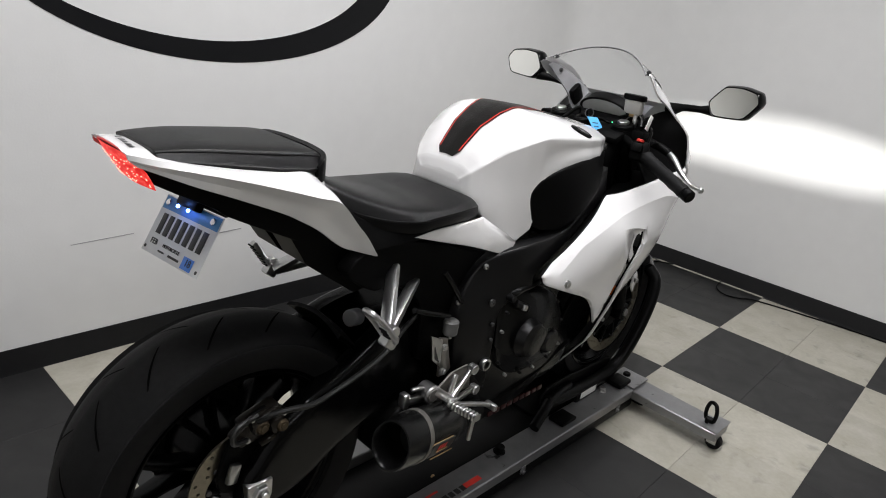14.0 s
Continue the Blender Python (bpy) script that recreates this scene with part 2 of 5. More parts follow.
M_LOBE = mat("grey_inner_fairing", (0.20, 0.20, 0.205), 0.32, vary=0.1, spec=0.5)
M_TUBE = glow("lit_tube_glass", (1.0, 0.97, 0.92), 4.0)


# --- mesh helpers ---
def part(name, bm, material, parent=None, label="", sharp=38, lift=None):
    """Links a bmesh as one mesh object, under a thing or a part when one is given."""
    bmesh.ops.recalc_face_normals(bm, faces=bm.faces)
    me = bpy.data.meshes.new(name)
    bm.edges.index_update()
    creases = [e.index for e in bm.edges if not e.smooth]
    bm.to_mesh(me)
    bm.free()
    me.shade_smooth()
    me.set_sharp_from_angle(angle=radians(sharp))
    for i in creases:
        me.edges[i].use_edge_sharp = True
    me.materials.append(material)
    ob = new(name, me)
    if parent is not None:
        ob.parent = parent
        if lift is not None:
            ob.location.z = lift
    if label:
        ob["label"] = label
    return ob


def rbox(bm, c, s, bev=0.003, rot=(0, 0, 0), seg=2):
    g = bmesh.ops.create_cube(bm, size=1.0)
    vs = g["verts"]
    bmesh.ops.transform(bm, verts=vs, matrix=pose(*c, *rot) @ Matrix.Diagonal((*s, 1)))
    if bev > 0:
        es = {e for v in vs for e in v.link_edges}
        bmesh.ops.bevel(bm, geom=list(es), offset=min(bev, min(s) * 0.45), segments=seg, profile=0.5, affect="EDGES")


def frame_of(d):
    d = Vector(d).normalized()
    a = Vector((0, 0, 1)) if abs(d.z) < 0.9 else Vector((0, 1, 0))
    n = d.cross(a).normalized()
    return n, d.cross(n).normalized()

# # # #

What is needed: Retype, exactly and in full, the lines above from the one containing "Continue the Blender" through the one containing "0.97, 0.92), 4.0)".

Result for this exercise:
Continue the Blender Python (bpy) script that recreates this scene with part 2 of 5. More parts follow.
M_LOBE = mat("grey_inner_fairing", (0.20, 0.20, 0.205), 0.32, vary=0.1, spec=0.5)
M_TUBE = glow("lit_tube_glass", (1.0, 0.97, 0.92), 4.0)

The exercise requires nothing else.